Reputation: 21
How do I configure Hadoop such that each datanode uses a different directory for storage?
Every datanode shares a storage space. I'd like datanode1 to use dir1, datanode2 to use dir2. At first, I configured all the datanodes to use a same directory in the shared storage and it turned out that there's only one datanode running.
Upvotes: 1
Views: 2022
Reputation: 154
you can have datanodes and namenodes to share a common storage by creating soft-links like below: host1:
lrwxrwxrwx 1 user user 39 Dec 2 17:30 /hadoop/hdfs/datanode -> /shared_storage/datanode1/
lrwxrwxrwx 1 user user 39 Dec 2 17:31 /hadoop/hdfs/namenode -> /shared_storage/namenode1/
host2:
lrwxrwxrwx 1 user user 39 Dec 2 17:32 /hadoop/hdfs/datanode -> /shared_storage/datanode2/
lrwxrwxrwx 1 user user 39 Dec 2 17:32 /hadoop/hdfs/namenode -> /shared_storage/namenode2/
host3
lrwxrwxrwx 1 user user 39 Dec 2 17:33 /hadoop/hdfs/datanode -> /shared_storage/datanode3/
lrwxrwxrwx 1 user user 39 Dec 2 17:32 /hadoop/hdfs/namenode -> /shared_storage/namenode3/
host4:
lrwxrwxrwx 1 user user 39 Dec 2 17:33 /hadoop/hdfs/datanode -> /shared_storage/datanode4/
lrwxrwxrwx 1 user user 39 Dec 2 17:33 /hadoop/hdfs/namenode -> /shared_storage/namenode4/
<property>
<name>dfs.namenode.name.dir</name>
<value>file:///hadoop/hdfs/datanode</value>
</property>
<property>
<name>dfs.namenode.name.dir</name>
<value>file:///hadoop/hdfs/datanode</value>
</property>
Upvotes: 0
Reputation: 139
I don't know if its a crude way of doing but this is how I customized slaves.sh file in the namenode to achieve implementation of different directory structure for each datanode:
Edit the ssh remote command executed on each datanode in $HADOOP_HOME/bin/slaves.sh
:
for slave in `cat "$HOSTLIST"|sed "s/#.*$//;/^$/d"`; do
# If the slave node is ap1001 (first datanode),
# Then use a different directory path for SSH command.
if [ $slave == "ap1001" ]
then
input=`/bin/echo $"${@// /\\ }"` >/dev/null 2>&1
# If the command type is start-dfs (start the datanodes)

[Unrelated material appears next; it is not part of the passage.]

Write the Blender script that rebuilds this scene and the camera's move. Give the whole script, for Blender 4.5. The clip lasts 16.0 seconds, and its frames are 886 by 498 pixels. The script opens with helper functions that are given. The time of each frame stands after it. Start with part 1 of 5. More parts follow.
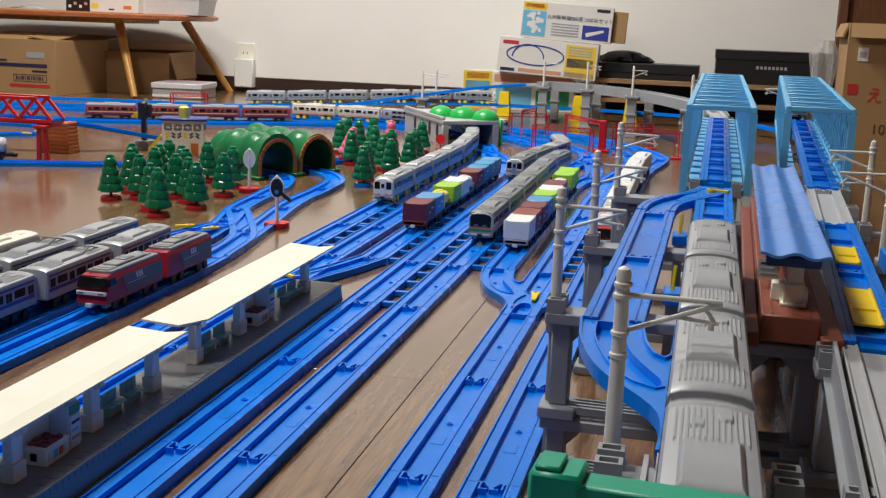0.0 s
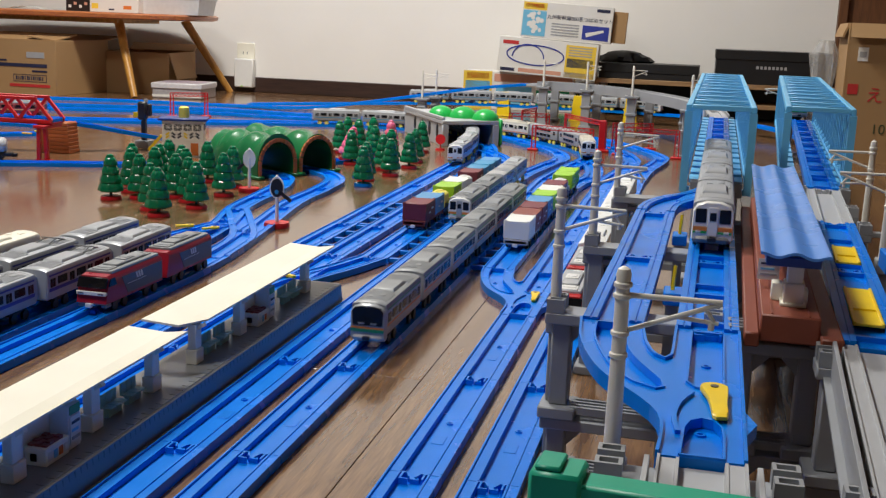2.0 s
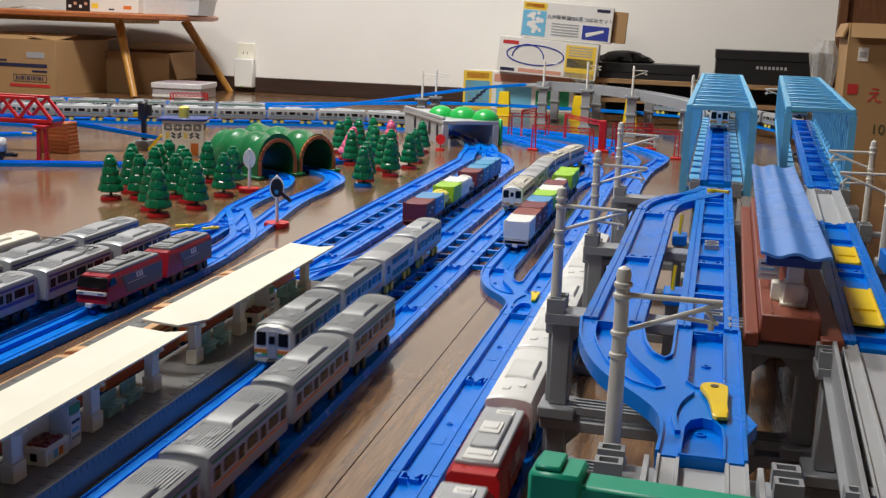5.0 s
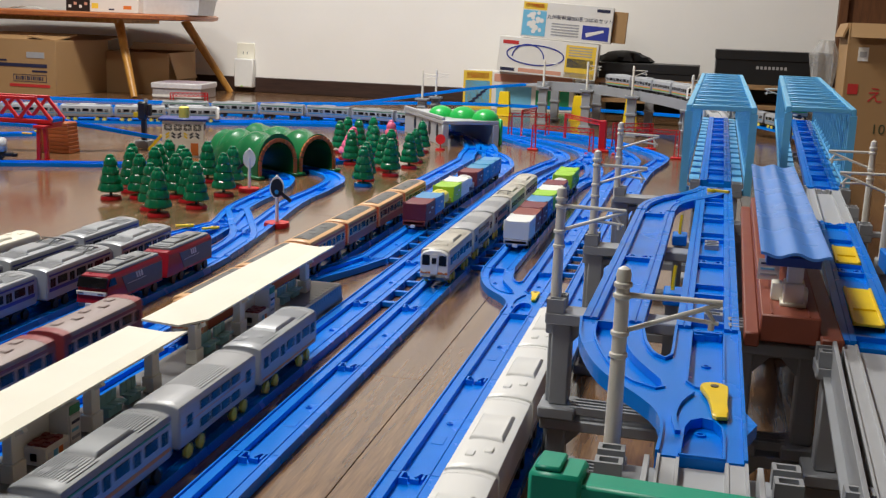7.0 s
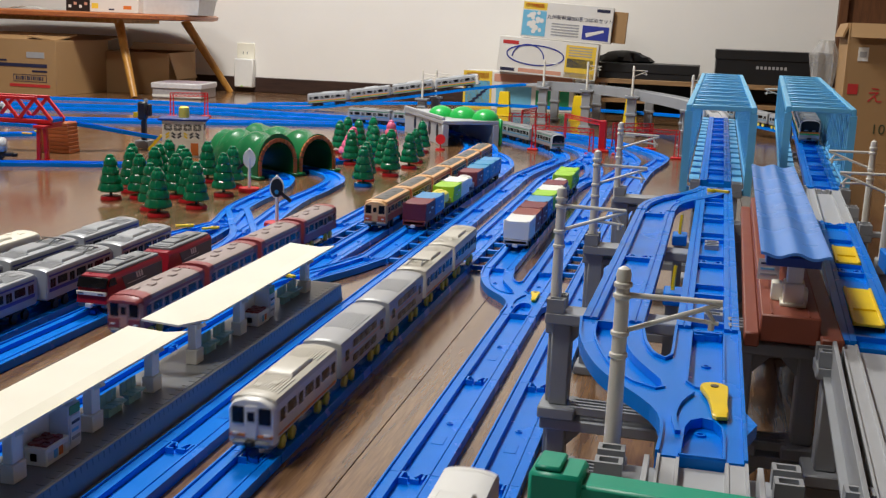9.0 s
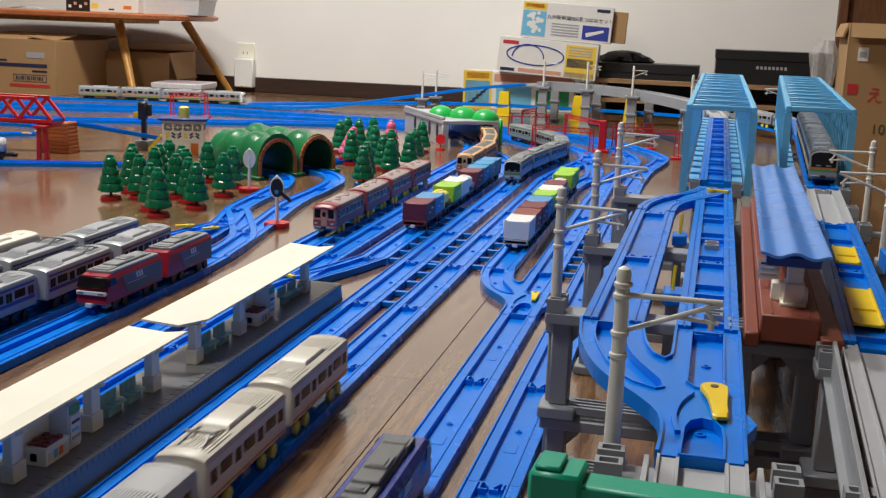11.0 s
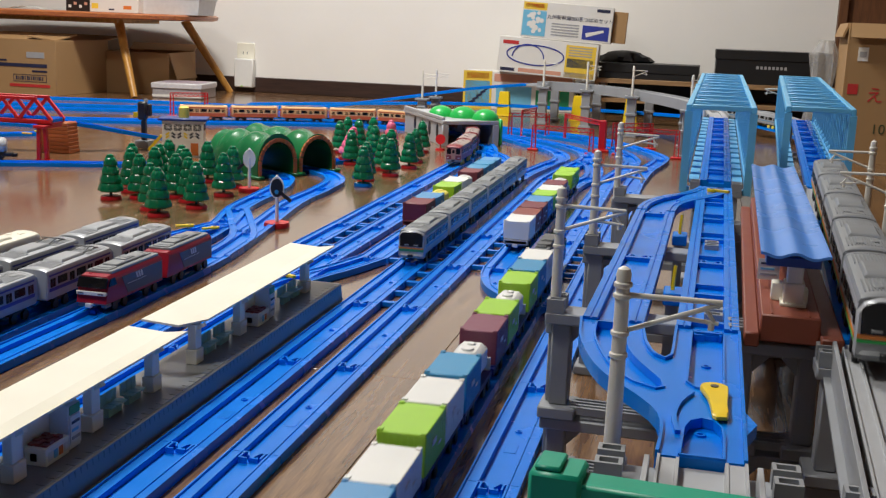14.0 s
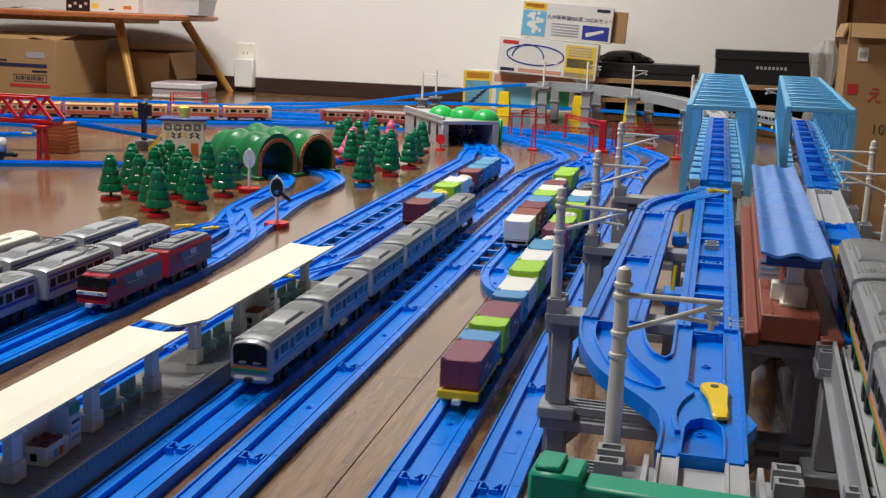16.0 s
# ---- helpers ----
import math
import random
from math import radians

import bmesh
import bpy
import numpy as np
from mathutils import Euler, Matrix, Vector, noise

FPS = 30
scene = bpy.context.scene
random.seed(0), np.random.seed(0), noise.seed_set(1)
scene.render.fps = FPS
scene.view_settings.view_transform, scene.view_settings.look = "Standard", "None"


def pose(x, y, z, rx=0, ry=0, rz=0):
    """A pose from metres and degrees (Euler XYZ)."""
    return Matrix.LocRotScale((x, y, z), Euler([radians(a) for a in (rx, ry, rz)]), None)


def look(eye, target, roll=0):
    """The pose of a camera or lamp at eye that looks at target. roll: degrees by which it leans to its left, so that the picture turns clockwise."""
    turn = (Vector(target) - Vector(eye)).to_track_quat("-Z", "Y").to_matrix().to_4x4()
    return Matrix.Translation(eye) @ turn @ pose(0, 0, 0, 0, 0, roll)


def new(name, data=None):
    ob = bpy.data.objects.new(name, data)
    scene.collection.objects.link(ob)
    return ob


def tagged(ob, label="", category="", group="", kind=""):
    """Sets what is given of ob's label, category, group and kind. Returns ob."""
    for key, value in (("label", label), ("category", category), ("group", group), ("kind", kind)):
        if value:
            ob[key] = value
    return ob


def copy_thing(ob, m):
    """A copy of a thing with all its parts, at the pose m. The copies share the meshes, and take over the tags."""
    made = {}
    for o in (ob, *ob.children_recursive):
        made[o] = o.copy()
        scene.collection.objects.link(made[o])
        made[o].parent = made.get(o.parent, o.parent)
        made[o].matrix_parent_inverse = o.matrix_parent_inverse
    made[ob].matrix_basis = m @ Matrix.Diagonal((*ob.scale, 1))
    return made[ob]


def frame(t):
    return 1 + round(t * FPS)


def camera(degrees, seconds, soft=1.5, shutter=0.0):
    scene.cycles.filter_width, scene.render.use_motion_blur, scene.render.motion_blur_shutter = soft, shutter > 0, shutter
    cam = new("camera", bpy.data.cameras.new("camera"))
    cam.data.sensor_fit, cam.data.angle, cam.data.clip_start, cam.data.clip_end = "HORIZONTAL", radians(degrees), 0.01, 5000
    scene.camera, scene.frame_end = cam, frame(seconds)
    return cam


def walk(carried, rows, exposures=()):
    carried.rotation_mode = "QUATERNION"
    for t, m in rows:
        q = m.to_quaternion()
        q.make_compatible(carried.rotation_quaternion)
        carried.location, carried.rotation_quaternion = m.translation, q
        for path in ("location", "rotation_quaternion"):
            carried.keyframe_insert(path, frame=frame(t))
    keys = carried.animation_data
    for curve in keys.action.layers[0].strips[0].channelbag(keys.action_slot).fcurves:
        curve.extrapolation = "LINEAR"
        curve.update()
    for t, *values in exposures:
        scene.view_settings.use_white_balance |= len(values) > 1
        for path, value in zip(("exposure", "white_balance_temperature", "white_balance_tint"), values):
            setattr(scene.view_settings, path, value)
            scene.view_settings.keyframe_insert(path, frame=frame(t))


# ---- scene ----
# camera: stands still on the floor of the room, looking along the track yard
cam = camera(43.64, 16.0, soft=1.3, shutter=0.5)
EYE = (0.334, -0.677, 0.3045)
STAND = look(EYE, (EYE[0] - 0.21495, EYE[1] + 0.95547, EYE[2] - 0.20216), 2.15)
walk(cam, [(0.0, STAND), (16.0, STAND)], exposures=[(0.0, 0.0), (16.0, 0.0)])

# ---- light ----
world = bpy.data.worlds.new("room_air")
scene.world = world
world.use_nodes = True
world.node_tree.nodes["Background"].inputs[0].default_value = (0.8, 0.86, 1.0, 1)
world.node_tree.nodes["Background"].inputs[1].default_value = 0.05


def area_lamp(name, x, y, z, size, watts, colour):
    data = bpy.data.lights.new(name, "AREA")
    data.shape, data.size, data.energy, data.color = "DISK", size, watts, colour
    ob = new(name, data)
    ob.matrix_world = pose(x, y, z)
    return ob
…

# Then construct the start command for remote execution on datanode through ssh
/bin/echo $input | grep -i start
if [ $? -eq 0 ]
then
inputArg="cd /app2/configdata/hdp/hadoop-1.2.1 ; /app2/configdata/hdp/hadoop-1.2.1/bin/hadoop-daemon.sh --config /app2/configdata/hdp/hadoop-1.2.1/libexec/../conf start datanode"
else
# If the command type is stop-dfs (stop the datanodes)
# Then construct the stop command for remote execution on datanode through ssh
inputArg="cd /app2/configdata/hdp/hadoop-1.2.1 ; /app2/configdata/hdp/hadoop-1.2.1/bin/hadoop-daemon.sh --config /app2/configdata/hdp/hadoop-1.2.1/libexec/../conf stop datanode"
fi
ssh $HADOOP_SSH_OPTS $slave $inputArg 2>&1 &
else
# Use default command for remaining slaves.

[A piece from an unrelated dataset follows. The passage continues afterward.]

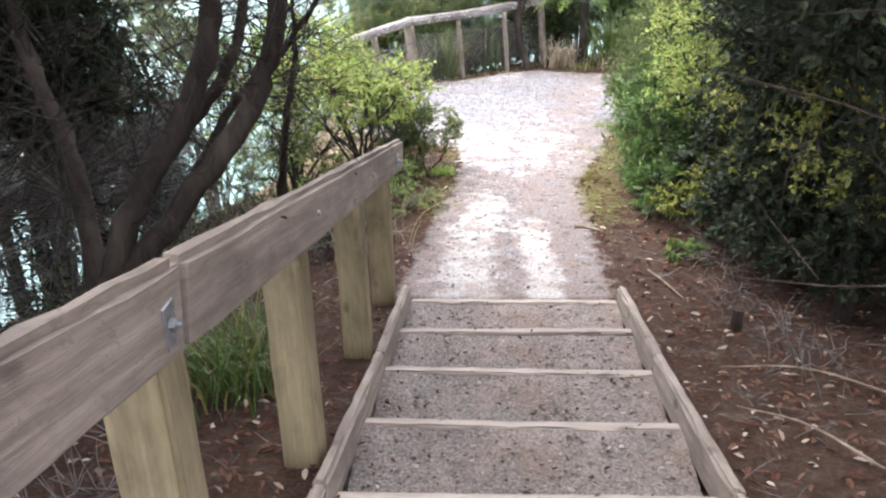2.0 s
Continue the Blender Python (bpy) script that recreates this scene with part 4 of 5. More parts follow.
# -- path: shrubs on both sides --
shrub("coprosma_shrub", "leafy shrub with rounded yellow-green leaves overhanging the track", (-1.15, 2.25), [(-1.05, 2.3, 0.74, 0.50, 0.5, 0.32), (-1.55, 1.9, 0.82, 0.55, 0.5, 0.36), (-0.95, 2.75, 0.50, 0.40, 0.4, 0.28), (-1.7, 2.6, 0.95, 0.55, 0.5, 0.4)], 560, 10, 0.040, 0.027, M_YELLOW, 401, broad=True, stem=0.014, reach=0.4, stems_per=4)
shrub("broadleaf_shrub", "shrub with mid-green leaves and thin dark stems by the track", (-1.75, 2.0), [(-1.9, 1.75, 0.45, 0.55, 0.5, 0.4), (-2.1, 2.4, 0.75, 0.6, 0.5, 0.5), (-1.35, 3.1, 0.5, 0.5, 0.5, 0.45), (-1.9, 3.5, 0.7, 0.6, 0.6, 0.5), (-1.55, 2.2, 0.2, 0.45, 0.4, 0.3)], 520, 10, 0.042, 0.024, M_GREEN, 402, broad=True, stem=0.013, reach=0.4)
shrub("manuka_shrub", "fine-leaved dark green manuka shrub leaning over the gravel", (-0.85, 2.85), [(-0.72, 2.75, 0.22, 0.34, 0.36, 0.26), (-1.08, 2.95, 0.24, 0.34, 0.32, 0.28), (-0.98, 2.65, 0.02, 0.30, 0.3, 0.22)], 950, 28, 0.024, 0.008, M_MANUKA, 403, stem=0.009, reach=0.3, thick=0.0018)
shrub("undergrowth_shrub", "low tangled fern and seedling undergrowth at the track's edge", (-1.05, 1.7), [(-1.0, 1.55, 0.02, 0.28, 0.45, 0.24), (-0.95, 2.15, -0.02, 0.26, 0.3, 0.2), (-1.35, 1.2, 0.1, 0.4, 0.4, 0.22)], 400, 9, 0.036, 0.016, M_GREEN, 404, M_TWIG, stem=0.006, reach=0.3, group="undergrowth")
shrub("undergrowth_shrub", "low tangled fern and seedling undergrowth at the track's edge", (-1.3, 0.9), [(-1.25, 0.9, 0.12, 0.4, 0.5, 0.2)], 200, 3, 0.030, 0.012, M_KORO, 405, M_TWIG, stem=0.006, reach=0.3, group="undergrowth")
shrub("coprosma_shrub", "dense shrub of small yellow-green leaves on the bank", (1.6, 1.9), [(1.35, 1.85, 0.80, 0.42, 0.45, 0.30), (1.7, 2.0, 1.15, 0.55, 0.5, 0.42), (1.35, 2.35, 1.05, 0.42, 0.4, 0.4), (1.8, 2.4, 1.6, 0.5, 0.5, 0.4)], 620, 12, 0.036, 0.021, M_YELLOW, 411, broad=True, stem=0.014, reach=0.4)
shrub("koromiko_shrub", "shrub with long narrow dark green leaves reaching over the track", (1.35, 2.35), [(1.08, 2.02, 0.44, 0.36, 0.42, 0.34), (1.24, 2.5, 0.52, 0.42, 0.42, 0.36), (1.14, 1.62, 0.14, 0.32, 0.36, 0.30), (1.18, 2.15, 0.08, 0.34, 0.42, 0.30), (1.45, 2.85, 0.12, 0.40, 0.4, 0.34)], 760, 13, 0.068, 0.016, M_KORO, 412, stem=0.011, reach=0.35)
shrub("manuka_shrub", "fine-leaved green manuka bush at the corner of the lookout", (1.6, 4.2), [(1.5, 3.45, 0.3, 0.40, 0.45, 0.42), (1.45, 4.0, 0.36, 0.44, 0.5, 0.42), (1.62, 5.05, 0.5, 0.5, 0.46, 0.52), (1.75, 3.6, 0.7, 0.55, 0.5, 0.5), (2.0, 4.5, 1.0, 0.6, 0.6, 0.5), (1.40, 4.85, 0.10, 0.42, 0.4, 0.42), (1.32, 4.4, 0.12, 0.38, 0.4, 0.40)], 2700, 28, 0.028, 0.010, M_MANUKA, 413, stem=0.012, reach=0.35, thick=0.002)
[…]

ssh $HADOOP_SSH_OPTS $slave $"${@// /\\ }" \
2>&1 | sed "s/^/$slave: /" &
fi
if [ "$HADOOP_SLAVE_SLEEP" != "" ]; then
sleep $HADOOP_SLAVE_SLEEP
fi
done
Upvotes: 0
Reputation: 30089
You'll need to have a custom hdfs-site.xml file for each node in your cluster, with the data directory property (dfs.data.dir
) configured appropriately. If you're currently using a shared directory for the hadoop configuration as well then you'll need to amend how you're doing this as well.
Somewhat painful, i guess you could try and use some shell scripting to generate the files, or a tool such as Puppet or Chef.

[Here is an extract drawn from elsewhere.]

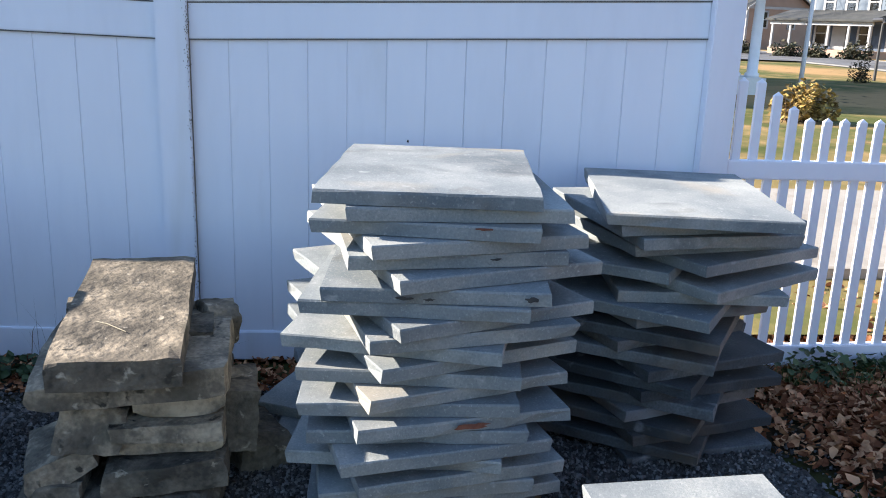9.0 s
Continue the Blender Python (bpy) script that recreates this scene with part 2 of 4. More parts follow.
M["maroon"] = material("maroon", [(0.04, 0.012, 0.017), (0.058, 0.017, 0.023), (0.075, 0.024, 0.03)], 2, 0.7, bump=0.15, fine=40, stretch=(1, 1, 3), spread=0.15)
M["lilac"] = material("lilac", [(0.3, 0.28, 0.37), (0.38, 0.36, 0.45), (0.43, 0.41, 0.5)], 2, 0.6, bump=0.1)
M["trim_white"] = material("trim_white", [(0.62, 0.6, 0.6), (0.74, 0.72, 0.72)], 3, 0.55, bump=0.08)
M["trim_grey"] = material("trim_grey", [(0.33, 0.33, 0.35), (0.42, 0.42, 0.43)], 3, 0.6, bump=0.08)
M["block"] = material("block", [(0.05, 0.05, 0.052), (0.085, 0.085, 0.085), (0.12, 0.12, 0.115)], 6, 0.95, bump=0.7, fine=50, spread=0.15)
M["shingle"] = material("shingle", [(0.05, 0.052, 0.055), (0.09, 0.09, 0.092), (0.14, 0.135, 0.13)], 2, 0.95, bump=0.6, fine=25)
M["glass"] = material("glass", [(0.004, 0.0045, 0.005), (0.008, 0.0085, 0.009)], 2, 0.12, bump=0.0, spec=0.14)
M["stucco"] = material("stucco", [(0.55, 0.53, 0.49), (0.66, 0.64, 0.6), (0.72, 0.7, 0.66)], 2, 0.9, bump=0.4, fine=18)
M["tan_wall"] = material("tan_wall", [(0.4, 0.36, 0.29), (0.5, 0.46, 0.38)], 1.5, 0.9, bump=0.3)
M["red_brick"] = material("red_brick", [(0.13, 0.022, 0.02), (0.19, 0.036, 0.032), (0.24, 0.055, 0.045)], 6, 0.85, bump=0.4, fine=40)
M["blue_siding"] = material("blue_siding", [(0.028, 0.044, 0.075), (0.042, 0.064, 0.1), (0.06, 0.085, 0.125)], 1, 0.75, bump=0.1)
M["pale_siding"] = material("pale_siding", [(0.085, 0.11, 0.142), (0.12, 0.15, 0.182)], 1, 0.75, bump=0.1)
M["cream_siding"] = material("cream_siding", [(0.27, 0.24, 0.155), (0.36, 0.325, 0.225), (0.42, 0.38, 0.28)], 1, 0.8, bump=0.1, spots=(0.8, (0.2, 0.18, 0.13), 0.52, 0.7))
M["tan_siding"] = material("tan_siding", [(0.17, 0.145, 0.11), (0.24, 0.205, 0.155)], 1, 0.8, bump=0.15)
M["house_trim"] = material("house_trim", [(0.3, 0.3, 0.3), (0.41, 0.41, 0.4)], 2, 0.7, bump=0.08)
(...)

A question back at you - why are you using NFS, you're somewhat defeating the point of data locality - Hadoop is designed to move your code to where the data is, not (as your case) both the code and the data.
If you're using NFS because it's backed by some SAN array with data redundancy then again you're making things difficult for yourself, HDFS will (if configured) manage data replication for you, assuming you have a big enough cluster and it's properly configured. It should in theory also cost less using commodity hardware than backing with an expensive SAN (depends on your setup / situation i guess)
Upvotes: 2